- [RECORDED DATA]:

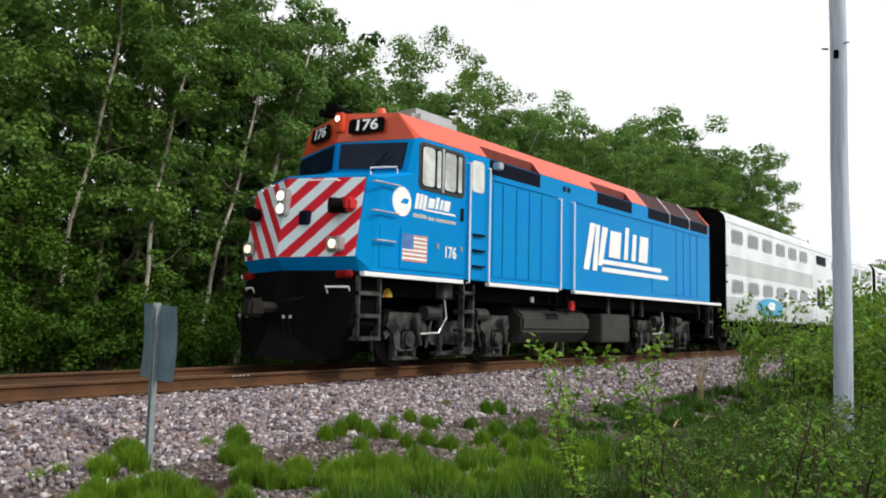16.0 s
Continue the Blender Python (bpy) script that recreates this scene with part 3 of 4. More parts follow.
def loco_front(loco):
    # chevron panels lie just proud of the nose
    for s in (-1, 1):
        bm = bmesh.new()
        off = Vector((-0.96, s * 0.28, 0)) * 0.006
        pts = [(-0.42, 0, 1.725), (-0.245, 0, 3.085), (0.20, s * 1.42, 3.045), (-0.01, s * 1.43, 1.725)]
        v = [bm.verts.new(Vector(p) + off) for p in pts]
        w = [bm.verts.new(Vector(p) - off) for p in pts]
        bm.faces.new(v)
        bm.faces.new(list(reversed(w)))
        for i in range(4):
            j = (i + 1) % 4
            bm.faces.new((v[i], v[j], w[j], w[i]))
        part("chevron_panel", bm, M_CHEVRON, loco, "red and white chevron warning stripes")
        # windshield pane
        e1 = Vector((-s * 0.235, -1, 0)).normalized()
        n = Vector((-1, s * 0.235, 0)).normalized()
        c0 = Vector((0.82, s * 0.10, 3.42))
        bm = bmesh.new()
        quad = [(0.835, s * 0.09, 3.43), (1.13, s * 1.36, 3.35), (1.225, s * 1.39, 3.83), (0.875, s * 0.09, 3.89)]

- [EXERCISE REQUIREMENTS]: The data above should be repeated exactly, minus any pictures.

- [FINISHED EXERCISE]:
16.0 s
Continue the Blender Python (bpy) script that recreates this scene with part 3 of 4. More parts follow.
def loco_front(loco):
    # chevron panels lie just proud of the nose
    for s in (-1, 1):
        bm = bmesh.new()
        off = Vector((-0.96, s * 0.28, 0)) * 0.006
        pts = [(-0.42, 0, 1.725), (-0.245, 0, 3.085), (0.20, s * 1.42, 3.045), (-0.01, s * 1.43, 1.725)]
        v = [bm.verts.new(Vector(p) + off) for p in pts]
        w = [bm.verts.new(Vector(p) - off) for p in pts]
        bm.faces.new(v)
        bm.faces.new(list(reversed(w)))
        for i in range(4):
            j = (i + 1) % 4
            bm.faces.new((v[i], v[j], w[j], w[i]))
        part("chevron_panel", bm, M_CHEVRON, loco, "red and white chevron warning stripes")
        # windshield pane
        e1 = Vector((-s * 0.235, -1, 0)).normalized()
        n = Vector((-1, s * 0.235, 0)).normalized()
        c0 = Vector((0.82, s * 0.10, 3.42))
        bm = bmesh.new()
        quad = [(0.835, s * 0.09, 3.43), (1.13, s * 1.36, 3.35), (1.225, s * 1.39, 3.83), (0.875, s * 0.09, 3.89)]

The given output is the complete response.